[begin DATA EXTRACT]

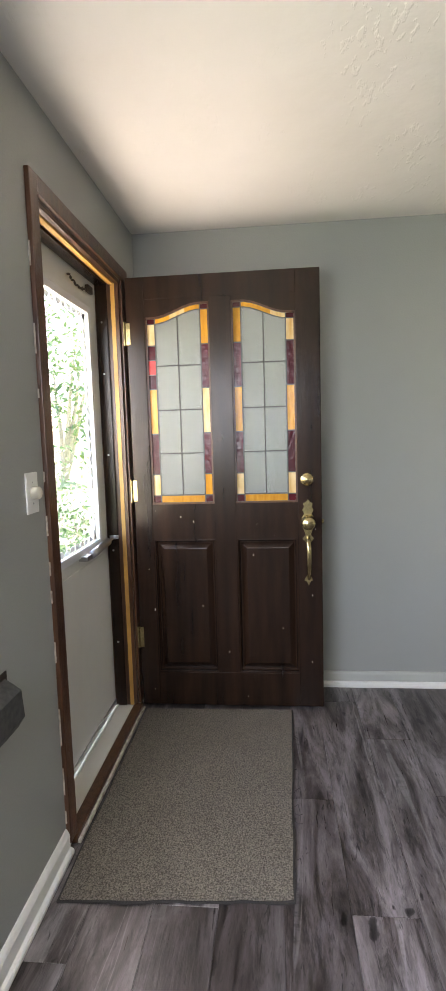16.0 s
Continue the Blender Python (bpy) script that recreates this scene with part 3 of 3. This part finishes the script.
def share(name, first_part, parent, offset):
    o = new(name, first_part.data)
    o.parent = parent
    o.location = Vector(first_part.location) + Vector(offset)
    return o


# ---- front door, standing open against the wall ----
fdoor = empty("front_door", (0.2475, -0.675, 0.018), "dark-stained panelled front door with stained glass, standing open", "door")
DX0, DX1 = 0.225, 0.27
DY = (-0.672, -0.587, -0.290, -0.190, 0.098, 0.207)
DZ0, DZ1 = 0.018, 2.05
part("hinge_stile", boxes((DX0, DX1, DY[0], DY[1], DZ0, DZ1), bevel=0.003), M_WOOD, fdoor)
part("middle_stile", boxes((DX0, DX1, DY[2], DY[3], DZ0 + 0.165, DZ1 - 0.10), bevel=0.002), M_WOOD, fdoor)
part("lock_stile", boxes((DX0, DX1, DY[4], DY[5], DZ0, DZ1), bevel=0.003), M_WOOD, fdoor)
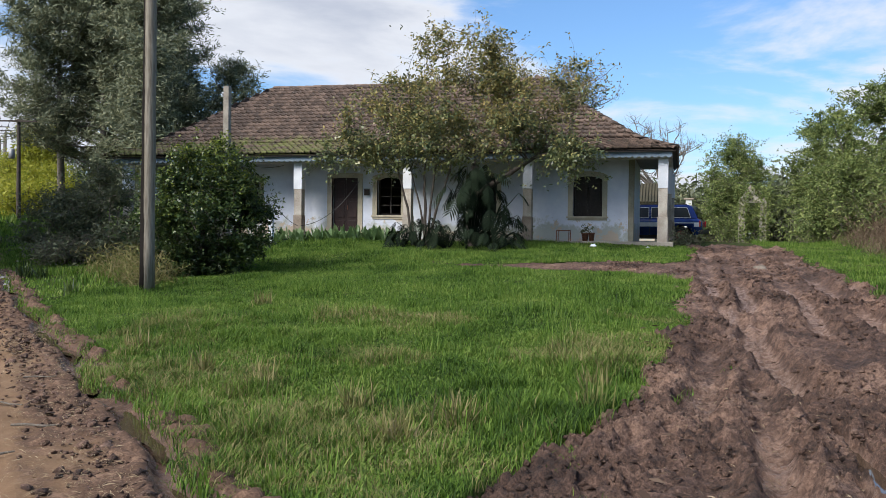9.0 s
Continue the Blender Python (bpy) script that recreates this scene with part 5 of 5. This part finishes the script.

[end DATA EXTRACT]

_TASK BRIEF:_ Output the entries above exactly, without their pictures.

_FULL ANSWER:_
16.0 s
Continue the Blender Python (bpy) script that recreates this scene with part 3 of 3. This part finishes the script.
def share(name, first_part, parent, offset):
    o = new(name, first_part.data)
    o.parent = parent
    o.location = Vector(first_part.location) + Vector(offset)
    return o


# ---- front door, standing open against the wall ----
fdoor = empty("front_door", (0.2475, -0.675, 0.018), "dark-stained panelled front door with stained glass, standing open", "door")
DX0, DX1 = 0.225, 0.27
DY = (-0.672, -0.587, -0.290, -0.190, 0.098, 0.207)
DZ0, DZ1 = 0.018, 2.05
part("hinge_stile", boxes((DX0, DX1, DY[0], DY[1], DZ0, DZ1), bevel=0.003), M_WOOD, fdoor)
part("middle_stile", boxes((DX0, DX1, DY[2], DY[3], DZ0 + 0.165, DZ1 - 0.10), bevel=0.002), M_WOOD, fdoor)
part("lock_stile", boxes((DX0, DX1, DY[4], DY[5], DZ0, DZ1), bevel=0.003), M_WOOD, fdoor)
9.0 s
Continue the Blender Python (bpy) script that recreates this scene with part 5 of 5. This part finishes the script.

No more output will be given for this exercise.